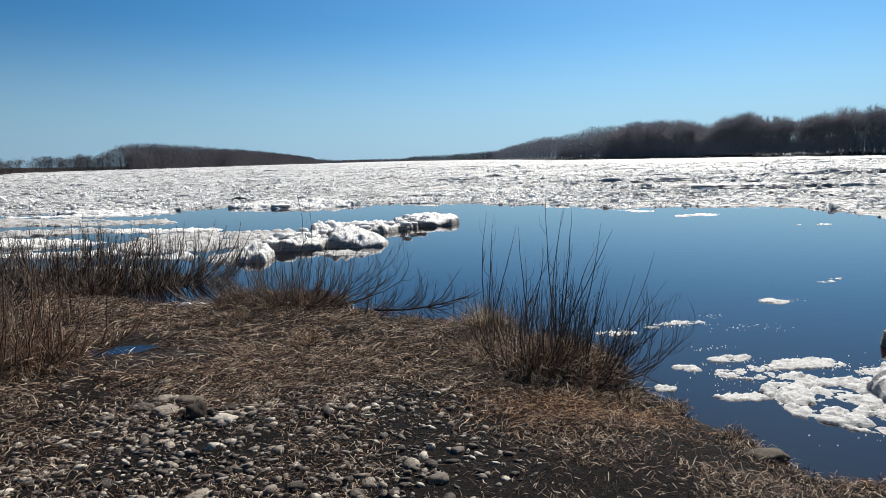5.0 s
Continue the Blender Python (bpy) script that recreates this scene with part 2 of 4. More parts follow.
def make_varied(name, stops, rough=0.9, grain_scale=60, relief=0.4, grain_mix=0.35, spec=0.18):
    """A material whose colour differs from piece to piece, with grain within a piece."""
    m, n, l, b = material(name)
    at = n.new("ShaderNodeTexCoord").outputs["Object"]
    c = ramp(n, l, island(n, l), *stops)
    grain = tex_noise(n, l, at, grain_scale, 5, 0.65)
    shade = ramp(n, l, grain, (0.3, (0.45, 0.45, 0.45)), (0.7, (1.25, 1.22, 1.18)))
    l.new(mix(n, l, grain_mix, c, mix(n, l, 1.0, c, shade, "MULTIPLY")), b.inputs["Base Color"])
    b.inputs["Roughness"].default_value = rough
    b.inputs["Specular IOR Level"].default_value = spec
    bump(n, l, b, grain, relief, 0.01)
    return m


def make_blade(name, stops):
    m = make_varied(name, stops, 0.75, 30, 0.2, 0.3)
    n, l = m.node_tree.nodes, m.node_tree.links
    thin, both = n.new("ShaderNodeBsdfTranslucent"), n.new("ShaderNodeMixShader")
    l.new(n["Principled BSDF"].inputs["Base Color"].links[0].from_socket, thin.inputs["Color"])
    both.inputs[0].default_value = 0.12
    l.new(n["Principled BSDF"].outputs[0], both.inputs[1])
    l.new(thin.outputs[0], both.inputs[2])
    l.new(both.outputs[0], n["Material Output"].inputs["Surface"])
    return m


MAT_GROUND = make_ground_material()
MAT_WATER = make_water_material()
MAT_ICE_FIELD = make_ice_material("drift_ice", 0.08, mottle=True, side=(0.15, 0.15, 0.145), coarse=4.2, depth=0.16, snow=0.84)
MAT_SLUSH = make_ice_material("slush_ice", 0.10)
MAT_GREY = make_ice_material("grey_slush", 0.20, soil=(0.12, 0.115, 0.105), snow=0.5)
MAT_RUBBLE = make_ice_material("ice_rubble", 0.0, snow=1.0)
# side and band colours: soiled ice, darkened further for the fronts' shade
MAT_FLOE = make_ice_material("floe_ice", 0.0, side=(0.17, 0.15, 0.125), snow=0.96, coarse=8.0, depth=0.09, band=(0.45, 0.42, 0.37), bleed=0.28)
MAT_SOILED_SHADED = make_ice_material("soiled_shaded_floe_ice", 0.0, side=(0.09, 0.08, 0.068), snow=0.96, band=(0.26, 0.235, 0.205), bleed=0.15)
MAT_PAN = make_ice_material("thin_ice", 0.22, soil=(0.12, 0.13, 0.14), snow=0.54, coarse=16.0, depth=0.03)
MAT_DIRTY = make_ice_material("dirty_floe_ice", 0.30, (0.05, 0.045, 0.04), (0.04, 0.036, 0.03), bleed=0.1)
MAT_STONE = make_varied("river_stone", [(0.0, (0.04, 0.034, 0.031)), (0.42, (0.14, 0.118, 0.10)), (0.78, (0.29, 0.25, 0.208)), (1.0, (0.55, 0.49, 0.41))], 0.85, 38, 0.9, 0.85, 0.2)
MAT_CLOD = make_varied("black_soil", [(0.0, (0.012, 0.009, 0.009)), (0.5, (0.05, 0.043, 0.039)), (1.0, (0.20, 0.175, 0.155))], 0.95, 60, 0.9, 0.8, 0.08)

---

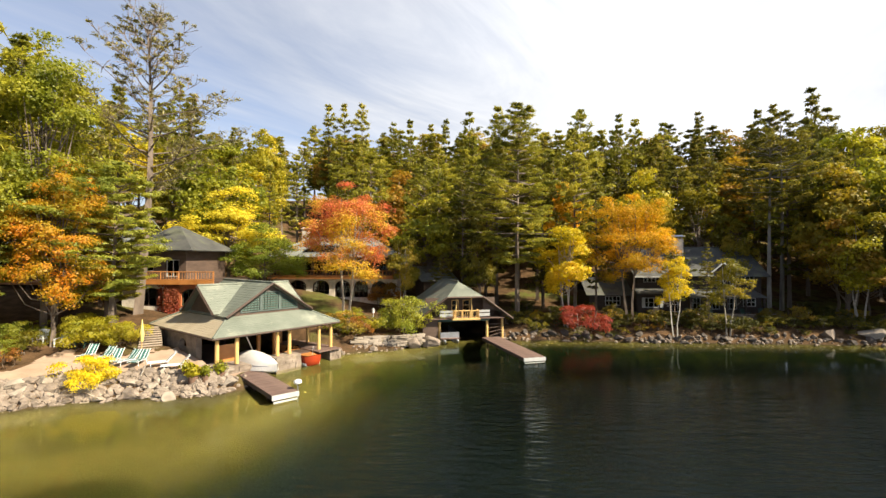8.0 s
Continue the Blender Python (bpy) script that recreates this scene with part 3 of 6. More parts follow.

EXERCISE DESCRIPTION = Show every line from the listing above in which the string "Blender" appears.

COMPLETED EXERCISE =
Continue the Blender Python (bpy) script that recreates this scene with part 2 of 4. More parts follow.
Continue the Blender Python (bpy) script that recreates this scene with part 3 of 6. More parts follow.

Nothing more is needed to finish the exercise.